The question of HRT after breast cancer is not one to resolve via a web search. It is, at its core, a personalised medical risk assessment — and one that GPs are increasingly equipped to handle following the 2022 expansion of NHS menopause training and the updated NICE menopause guidance published in November 2024.

If you are in a similar position to Jenni Murray — post-menopausal, with a cancer history, experiencing symptoms that affect your quality of life — here is what doctors recommend bringing to the conversation:

  1. Your pathology report or cancer summary: The key detail is whether your cancer was ER-positive, ER-negative, or HER2-positive, as this directly affects which HRT options are possible.
  2. A record of current medications: Some cancer treatments (particularly aromatase inhibitors like letrozole or anastrozole) interact directly with oestrogen-based HRT, making co-prescription inappropriate.
  3. A symptom diary: Noting which symptoms are affecting daily life — sleep, mood, joint pain, cognition, libido, urinary function — helps the GP prioritise the most disruptive issues and match them to the safest targeted interventions.
  4. Your preferences on risk tolerance: There is no universally "correct" answer. For some women, a marginal increase in statistical recurrence risk is acceptable given the severity of their quality-of-life symptoms; for others, it is not. The BMS encourages shared decision-making.

Beyond HRT: what other options exist for managing post-cancer menopause?

For women who are not candidates for systemic HRT, UK doctors and oncologists typically recommend a stepped approach:

  • Non-hormonal prescription options: SSRIs (particularly venlafaxine at low dose) and gabapentin have evidence for reducing hot flushes. Clonidine, an older option, is less commonly used but still available.
  • CBT-based programmes: The NHS currently funds "Menopause Mindfulness" and similar cognitive behavioural therapy programmes specifically designed for hot flush management. A 2022 trial at King's College London found a 50% reduction in hot flush frequency after 6 sessions.
  • Lifestyle modifications: Regular aerobic exercise, reducing caffeine and alcohol, and maintaining a cool sleep environment have robust evidence for symptom reduction in menopausal women.
  • Testosterone (low dose): As noted above, this remains an option some specialist NHS menopause clinics will consider separately from oestrogen-based HRT.

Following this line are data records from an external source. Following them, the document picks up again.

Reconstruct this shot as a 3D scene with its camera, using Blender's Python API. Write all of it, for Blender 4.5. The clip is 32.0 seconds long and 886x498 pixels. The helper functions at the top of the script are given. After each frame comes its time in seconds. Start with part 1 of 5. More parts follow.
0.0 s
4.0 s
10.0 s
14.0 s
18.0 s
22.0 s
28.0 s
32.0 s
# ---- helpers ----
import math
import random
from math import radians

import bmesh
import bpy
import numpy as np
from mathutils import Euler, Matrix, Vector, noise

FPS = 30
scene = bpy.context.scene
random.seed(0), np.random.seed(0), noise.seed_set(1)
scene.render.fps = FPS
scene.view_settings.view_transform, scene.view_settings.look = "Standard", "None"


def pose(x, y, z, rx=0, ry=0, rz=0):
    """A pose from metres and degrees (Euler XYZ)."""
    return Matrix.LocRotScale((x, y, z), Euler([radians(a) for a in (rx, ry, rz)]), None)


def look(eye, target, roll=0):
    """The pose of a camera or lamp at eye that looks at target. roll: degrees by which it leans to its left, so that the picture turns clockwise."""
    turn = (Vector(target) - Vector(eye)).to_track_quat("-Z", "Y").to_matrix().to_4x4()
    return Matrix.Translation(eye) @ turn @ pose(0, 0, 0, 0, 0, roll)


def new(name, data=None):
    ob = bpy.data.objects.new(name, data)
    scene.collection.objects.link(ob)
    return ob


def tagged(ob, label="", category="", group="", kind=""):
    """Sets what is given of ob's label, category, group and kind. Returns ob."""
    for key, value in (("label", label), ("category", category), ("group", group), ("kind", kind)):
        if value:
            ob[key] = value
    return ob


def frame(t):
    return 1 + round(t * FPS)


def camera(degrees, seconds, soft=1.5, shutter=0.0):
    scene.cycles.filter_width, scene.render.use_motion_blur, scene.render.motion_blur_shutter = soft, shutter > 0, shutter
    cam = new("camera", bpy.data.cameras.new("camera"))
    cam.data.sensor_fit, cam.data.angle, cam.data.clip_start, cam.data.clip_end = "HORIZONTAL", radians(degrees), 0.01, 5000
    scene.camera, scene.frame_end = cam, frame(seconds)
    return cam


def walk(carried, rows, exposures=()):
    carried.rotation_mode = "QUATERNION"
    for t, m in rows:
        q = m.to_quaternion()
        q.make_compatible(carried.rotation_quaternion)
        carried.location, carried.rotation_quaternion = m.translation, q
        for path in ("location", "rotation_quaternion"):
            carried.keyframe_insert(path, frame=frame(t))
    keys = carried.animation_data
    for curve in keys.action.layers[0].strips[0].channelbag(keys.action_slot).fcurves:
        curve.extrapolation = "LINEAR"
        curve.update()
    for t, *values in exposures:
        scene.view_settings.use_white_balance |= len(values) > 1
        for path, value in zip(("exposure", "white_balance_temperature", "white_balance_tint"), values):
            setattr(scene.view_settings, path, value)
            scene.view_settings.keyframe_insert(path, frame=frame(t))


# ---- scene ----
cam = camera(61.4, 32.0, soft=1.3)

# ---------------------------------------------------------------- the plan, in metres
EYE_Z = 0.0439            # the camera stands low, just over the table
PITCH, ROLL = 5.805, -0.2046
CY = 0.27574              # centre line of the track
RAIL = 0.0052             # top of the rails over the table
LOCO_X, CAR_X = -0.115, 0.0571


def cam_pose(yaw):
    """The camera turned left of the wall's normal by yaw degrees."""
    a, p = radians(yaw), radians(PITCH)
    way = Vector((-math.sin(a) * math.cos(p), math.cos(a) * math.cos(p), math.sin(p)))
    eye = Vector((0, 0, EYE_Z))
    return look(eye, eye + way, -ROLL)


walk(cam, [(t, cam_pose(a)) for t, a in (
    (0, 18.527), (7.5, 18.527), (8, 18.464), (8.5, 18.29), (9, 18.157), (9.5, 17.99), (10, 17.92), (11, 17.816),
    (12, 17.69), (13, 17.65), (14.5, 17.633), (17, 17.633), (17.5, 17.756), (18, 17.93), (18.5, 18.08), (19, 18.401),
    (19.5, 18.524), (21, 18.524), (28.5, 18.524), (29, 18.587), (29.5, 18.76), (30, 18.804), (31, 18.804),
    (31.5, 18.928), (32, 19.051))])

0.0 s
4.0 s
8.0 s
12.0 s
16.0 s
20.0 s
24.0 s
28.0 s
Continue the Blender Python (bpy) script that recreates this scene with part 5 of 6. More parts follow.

When to see a specialist rather than your GP

For straightforward menopause consultations, a GP with menopause training is the right starting point. However, the British Menopause Society recommends referral to a specialist menopause clinic when:

  • There is a history of cancer, particularly breast, ovarian, or endometrial cancer
  • Standard treatments have failed or caused intolerable side effects
  • There is significant medical complexity (cardiovascular disease, osteoporosis, prior DVT/PE)
  • The patient has a query about surgical menopause following oophorectomy under the age of 45

Specialist menopause clinics are available on the NHS (via GP referral) and privately. In the private sector, a single consultation with a menopause specialist typically costs between £150 and £350 and provides a detailed, personalised treatment plan.

For women who want faster access to a qualified doctor — whether a GP with menopause experience or a specialist — platforms like Expert Zoom allow you to book a Health consultation online, with verified practitioners available within hours.

Important: This article provides general health information only and does not constitute medical advice. Decisions about HRT or other hormone therapy — particularly with a cancer history — must be made with a qualified healthcare professional who has access to your full medical history.

Dame Jenni Murray's question is one that thousands of UK women over 60 are asking. The answer is never simple — but the conversation with a doctor is always the right starting point.